> **What is being asked**
Set the following entries down again exactly, line by line.

Excerpt from a dataset
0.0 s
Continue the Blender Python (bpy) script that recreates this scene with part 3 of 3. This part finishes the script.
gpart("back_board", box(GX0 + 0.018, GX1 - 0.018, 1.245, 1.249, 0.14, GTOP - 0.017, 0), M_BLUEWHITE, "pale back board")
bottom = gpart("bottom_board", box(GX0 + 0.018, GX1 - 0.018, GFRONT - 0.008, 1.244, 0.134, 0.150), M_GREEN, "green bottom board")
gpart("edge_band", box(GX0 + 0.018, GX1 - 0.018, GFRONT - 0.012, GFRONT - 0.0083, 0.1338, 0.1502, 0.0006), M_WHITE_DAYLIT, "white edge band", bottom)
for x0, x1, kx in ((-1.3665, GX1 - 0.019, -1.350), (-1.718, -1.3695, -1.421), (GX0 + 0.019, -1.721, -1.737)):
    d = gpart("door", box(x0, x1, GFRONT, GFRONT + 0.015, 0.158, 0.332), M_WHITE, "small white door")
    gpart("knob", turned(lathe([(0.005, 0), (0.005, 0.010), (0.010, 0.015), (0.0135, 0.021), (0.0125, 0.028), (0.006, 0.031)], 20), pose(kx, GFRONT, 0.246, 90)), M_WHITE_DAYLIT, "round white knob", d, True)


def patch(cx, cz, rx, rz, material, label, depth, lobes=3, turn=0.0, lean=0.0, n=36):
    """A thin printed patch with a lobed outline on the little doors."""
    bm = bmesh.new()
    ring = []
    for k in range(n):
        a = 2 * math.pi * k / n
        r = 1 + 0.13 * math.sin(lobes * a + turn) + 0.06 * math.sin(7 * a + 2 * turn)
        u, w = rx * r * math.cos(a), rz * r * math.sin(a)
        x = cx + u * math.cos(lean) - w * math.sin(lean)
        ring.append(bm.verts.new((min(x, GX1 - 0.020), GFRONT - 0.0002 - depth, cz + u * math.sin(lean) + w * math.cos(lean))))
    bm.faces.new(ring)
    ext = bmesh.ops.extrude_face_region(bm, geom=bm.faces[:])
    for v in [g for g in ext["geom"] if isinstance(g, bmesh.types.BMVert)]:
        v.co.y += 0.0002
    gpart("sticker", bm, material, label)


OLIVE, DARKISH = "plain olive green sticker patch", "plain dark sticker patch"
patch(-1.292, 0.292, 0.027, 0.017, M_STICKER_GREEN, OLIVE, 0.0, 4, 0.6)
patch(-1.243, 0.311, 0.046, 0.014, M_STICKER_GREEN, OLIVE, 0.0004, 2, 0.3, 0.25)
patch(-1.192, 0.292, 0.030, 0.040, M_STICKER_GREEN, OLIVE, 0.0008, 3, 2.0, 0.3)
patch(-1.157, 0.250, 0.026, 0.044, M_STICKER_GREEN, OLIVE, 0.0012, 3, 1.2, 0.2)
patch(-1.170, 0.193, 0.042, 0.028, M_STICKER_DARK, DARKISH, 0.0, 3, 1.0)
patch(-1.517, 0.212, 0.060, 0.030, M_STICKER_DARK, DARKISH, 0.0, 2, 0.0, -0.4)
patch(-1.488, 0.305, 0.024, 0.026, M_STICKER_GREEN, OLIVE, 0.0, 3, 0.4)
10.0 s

> **The reply**
0.0 s
Continue the Blender Python (bpy) script that recreates this scene with part 3 of 3. This part finishes the script.
gpart("back_board", box(GX0 + 0.018, GX1 - 0.018, 1.245, 1.249, 0.14, GTOP - 0.017, 0), M_BLUEWHITE, "pale back board")
bottom = gpart("bottom_board", box(GX0 + 0.018, GX1 - 0.018, GFRONT - 0.008, 1.244, 0.134, 0.150), M_GREEN, "green bottom board")
gpart("edge_band", box(GX0 + 0.018, GX1 - 0.018, GFRONT - 0.012, GFRONT - 0.0083, 0.1338, 0.1502, 0.0006), M_WHITE_DAYLIT, "white edge band", bottom)
for x0, x1, kx in ((-1.3665, GX1 - 0.019, -1.350), (-1.718, -1.3695, -1.421), (GX0 + 0.019, -1.721, -1.737)):
    d = gpart("door", box(x0, x1, GFRONT, GFRONT + 0.015, 0.158, 0.332), M_WHITE, "small white door")
    gpart("knob", turned(lathe([(0.005, 0), (0.005, 0.010), (0.010, 0.015), (0.0135, 0.021), (0.0125, 0.028), (0.006, 0.031)], 20), pose(kx, GFRONT, 0.246, 90)), M_WHITE_DAYLIT, "round white knob", d, True)


def patch(cx, cz, rx, rz, material, label, depth, lobes=3, turn=0.0, lean=0.0, n=36):
    """A thin printed patch with a lobed outline on the little doors."""
    bm = bmesh.new()
    ring = []
    for k in range(n):
        a = 2 * math.pi * k / n
        r = 1 + 0.13 * math.sin(lobes * a + turn) + 0.06 * math.sin(7 * a + 2 * turn)
        u, w = rx * r * math.cos(a), rz * r * math.sin(a)
        x = cx + u * math.cos(lean) - w * math.sin(lean)
        ring.append(bm.verts.new((min(x, GX1 - 0.020), GFRONT - 0.0002 - depth, cz + u * math.sin(lean) + w * math.cos(lean))))
    bm.faces.new(ring)
    ext = bmesh.ops.extrude_face_region(bm, geom=bm.faces[:])
    for v in [g for g in ext["geom"] if isinstance(g, bmesh.types.BMVert)]:
        v.co.y += 0.0002
    gpart("sticker", bm, material, label)


OLIVE, DARKISH = "plain olive green sticker patch", "plain dark sticker patch"
patch(-1.292, 0.292, 0.027, 0.017, M_STICKER_GREEN, OLIVE, 0.0, 4, 0.6)
patch(-1.243, 0.311, 0.046, 0.014, M_STICKER_GREEN, OLIVE, 0.0004, 2, 0.3, 0.25)
patch(-1.192, 0.292, 0.030, 0.040, M_STICKER_GREEN, OLIVE, 0.0008, 3, 2.0, 0.3)
patch(-1.157, 0.250, 0.026, 0.044, M_STICKER_GREEN, OLIVE, 0.0012, 3, 1.2, 0.2)
patch(-1.170, 0.193, 0.042, 0.028, M_STICKER_DARK, DARKISH, 0.0, 3, 1.0)
patch(-1.517, 0.212, 0.060, 0.030, M_STICKER_DARK, DARKISH, 0.0, 2, 0.0, -0.4)
patch(-1.488, 0.305, 0.024, 0.026, M_STICKER_GREEN, OLIVE, 0.0, 3, 0.4)
10.0 s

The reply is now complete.